Friday, November 07, 2008
What a day! Not a lot of jumps, but lots of logistics to deal with. Magnet board laid in, video room set up complete with interview confessional, and for me personally, I got my initial experience with a new container. WOW, it felt great to jump it. Thanks again to Rigging Innovations.
The team captains started to work even harder than before, at times looking like a basketball team huddled up sharing the top-secret, insider information that assuredly will allow this event to successfully build. We’ve already started learning more about our slots, which are much more distant than we’ve practiced all summer. Makes for a much prettier sight picture, but no where near as easy to fly. Seriously. Flying in slot farther from someone is significantly harder than flying in slot very close to someone. Tighter is easier, in my opinion. But it also leaves more room for error when you’re tight, and the more distant slot is much prettier in photos, and covers more airspace. I think it’s more safe, too.
A few video interviews were done, but the big event will attract ESPN, EXPN, and Comcast Sports Network (CSN). Jeff and Scotty both sport new haircuts, so they’re all prepped up for their on-camera appearances.
We dirt-dived hard. Both in suits and out, and there were a few moments of confusion in this first day of group landings. A pattern was established to separate the wingsuit landing direction from any others that might be landing. The red/yellow card warning system has been established and kicks into full effect tomorrow morning at 6.00 a.m. Tonight is our last free night as normal humans. Tomorrow, we become robots, slaves to the clock and cube. 3 meters square, no more, no less for our slotted positions. Three square meters is a larger area than one might expect.
Birdman, Phoenix-Fly, S-Fly, and TonySuits are all represented here; suits of every hue and shade in the rainbow are seen milling about. If you asked me, some of the color combinations should be considered illegal distractions in the air. Are some skydivers colorblind?
The team briefings are fun as well. Cramming 30 people into a 10 x 12 room isn’t. Watching the jumps on a 15” computer screen isn’t. Thank heaven that Hammo helped us set up a monitor system that allowed us to control briefings from the media computer systems while keeping all the wingsuiters out of the video rooms.

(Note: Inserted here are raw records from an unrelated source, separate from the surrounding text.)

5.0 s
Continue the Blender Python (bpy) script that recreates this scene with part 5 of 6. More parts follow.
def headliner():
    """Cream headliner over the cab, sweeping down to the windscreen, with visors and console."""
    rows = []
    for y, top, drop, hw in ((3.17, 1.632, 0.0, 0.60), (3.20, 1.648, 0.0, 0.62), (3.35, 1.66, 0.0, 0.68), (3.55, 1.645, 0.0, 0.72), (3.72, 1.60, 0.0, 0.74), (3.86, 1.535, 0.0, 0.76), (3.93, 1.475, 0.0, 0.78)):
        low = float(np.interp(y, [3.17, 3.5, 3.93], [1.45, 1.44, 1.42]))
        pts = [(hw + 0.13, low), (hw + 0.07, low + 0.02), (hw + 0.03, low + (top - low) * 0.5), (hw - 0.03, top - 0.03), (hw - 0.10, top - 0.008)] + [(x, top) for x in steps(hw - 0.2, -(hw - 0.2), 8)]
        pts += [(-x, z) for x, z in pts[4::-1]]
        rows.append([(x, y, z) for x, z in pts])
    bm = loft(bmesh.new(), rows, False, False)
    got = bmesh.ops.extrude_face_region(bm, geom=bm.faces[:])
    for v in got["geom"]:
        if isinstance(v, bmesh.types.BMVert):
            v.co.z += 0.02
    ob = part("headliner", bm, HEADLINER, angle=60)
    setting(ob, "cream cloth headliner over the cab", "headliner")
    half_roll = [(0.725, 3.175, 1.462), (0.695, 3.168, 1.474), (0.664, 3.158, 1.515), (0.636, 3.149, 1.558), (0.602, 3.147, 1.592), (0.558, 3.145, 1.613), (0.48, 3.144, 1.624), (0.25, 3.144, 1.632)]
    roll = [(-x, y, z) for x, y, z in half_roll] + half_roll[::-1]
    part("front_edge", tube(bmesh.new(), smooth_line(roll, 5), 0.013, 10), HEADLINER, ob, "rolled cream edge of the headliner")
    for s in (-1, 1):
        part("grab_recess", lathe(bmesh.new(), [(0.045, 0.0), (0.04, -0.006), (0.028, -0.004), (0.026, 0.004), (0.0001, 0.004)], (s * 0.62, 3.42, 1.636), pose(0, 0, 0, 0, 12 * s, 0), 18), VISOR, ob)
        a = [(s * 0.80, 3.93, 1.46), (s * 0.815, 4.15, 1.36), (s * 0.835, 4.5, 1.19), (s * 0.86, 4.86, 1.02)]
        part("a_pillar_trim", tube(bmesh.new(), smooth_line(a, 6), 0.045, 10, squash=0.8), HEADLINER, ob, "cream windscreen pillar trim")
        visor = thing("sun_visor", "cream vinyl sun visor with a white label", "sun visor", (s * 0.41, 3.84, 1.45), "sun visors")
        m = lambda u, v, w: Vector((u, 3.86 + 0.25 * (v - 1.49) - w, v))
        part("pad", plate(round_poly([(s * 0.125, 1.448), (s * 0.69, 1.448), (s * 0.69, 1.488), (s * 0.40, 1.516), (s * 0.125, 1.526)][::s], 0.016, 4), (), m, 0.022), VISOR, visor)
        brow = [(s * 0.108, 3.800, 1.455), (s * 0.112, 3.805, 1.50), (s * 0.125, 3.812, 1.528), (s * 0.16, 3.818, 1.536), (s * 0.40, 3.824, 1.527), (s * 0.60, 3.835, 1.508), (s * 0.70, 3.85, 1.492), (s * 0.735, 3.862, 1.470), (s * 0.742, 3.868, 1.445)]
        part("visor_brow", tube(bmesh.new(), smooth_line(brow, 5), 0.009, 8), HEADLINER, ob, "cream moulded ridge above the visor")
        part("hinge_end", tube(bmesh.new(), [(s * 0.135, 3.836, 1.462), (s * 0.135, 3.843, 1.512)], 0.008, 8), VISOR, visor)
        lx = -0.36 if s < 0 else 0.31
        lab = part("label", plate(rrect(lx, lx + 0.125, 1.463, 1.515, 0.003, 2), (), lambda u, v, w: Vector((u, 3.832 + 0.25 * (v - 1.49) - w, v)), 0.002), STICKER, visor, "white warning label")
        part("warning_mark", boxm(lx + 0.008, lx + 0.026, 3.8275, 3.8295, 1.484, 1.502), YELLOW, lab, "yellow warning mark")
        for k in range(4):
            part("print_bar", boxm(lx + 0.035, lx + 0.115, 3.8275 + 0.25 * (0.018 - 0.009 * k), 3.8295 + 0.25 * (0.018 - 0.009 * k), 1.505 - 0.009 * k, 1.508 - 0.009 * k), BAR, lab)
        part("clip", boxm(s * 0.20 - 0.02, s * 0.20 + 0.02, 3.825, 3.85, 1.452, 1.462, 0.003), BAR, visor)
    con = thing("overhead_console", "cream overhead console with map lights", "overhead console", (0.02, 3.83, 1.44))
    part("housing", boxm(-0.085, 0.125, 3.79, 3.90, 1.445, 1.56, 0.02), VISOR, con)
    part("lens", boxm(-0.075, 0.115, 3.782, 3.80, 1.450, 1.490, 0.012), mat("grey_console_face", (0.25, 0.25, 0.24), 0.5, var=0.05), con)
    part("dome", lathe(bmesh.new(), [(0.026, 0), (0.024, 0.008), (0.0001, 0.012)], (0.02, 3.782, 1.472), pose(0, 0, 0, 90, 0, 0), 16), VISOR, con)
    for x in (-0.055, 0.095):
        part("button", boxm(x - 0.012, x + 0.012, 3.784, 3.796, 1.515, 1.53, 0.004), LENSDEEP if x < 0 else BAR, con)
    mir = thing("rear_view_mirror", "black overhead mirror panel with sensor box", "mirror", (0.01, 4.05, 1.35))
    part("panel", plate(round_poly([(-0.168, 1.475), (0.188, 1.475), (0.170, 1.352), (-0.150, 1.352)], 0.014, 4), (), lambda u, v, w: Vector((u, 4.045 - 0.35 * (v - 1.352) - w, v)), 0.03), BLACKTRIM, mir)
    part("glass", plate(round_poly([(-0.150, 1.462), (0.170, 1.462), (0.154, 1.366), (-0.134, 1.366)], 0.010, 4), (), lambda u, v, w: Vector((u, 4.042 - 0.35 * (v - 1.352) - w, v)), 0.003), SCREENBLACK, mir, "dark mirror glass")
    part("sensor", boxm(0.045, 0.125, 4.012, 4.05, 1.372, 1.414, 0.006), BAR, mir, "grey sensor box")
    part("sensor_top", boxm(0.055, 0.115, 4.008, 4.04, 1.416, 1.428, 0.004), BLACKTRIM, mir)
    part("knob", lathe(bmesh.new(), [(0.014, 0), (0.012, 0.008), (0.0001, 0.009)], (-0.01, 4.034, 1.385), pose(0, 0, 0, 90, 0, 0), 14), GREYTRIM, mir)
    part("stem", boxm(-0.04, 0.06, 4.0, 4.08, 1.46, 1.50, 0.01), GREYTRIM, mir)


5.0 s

Jim, our pilot is a dream come true. He turned on the green light on the second jump of the day, and then realized we were out just a bit too far. So…everyone climbed back in. Except for Scotty Burns. Scotty hung on the side of the plane for dear life (in the camera slot, wearing a wingsuit) while Jim banked the plane around for a 180, putting us more on track for our 2.5 mile flight. Scotty looked like he was having the time of his life. Jim didn’t know he was out there. Oh what fun we have as skydivers!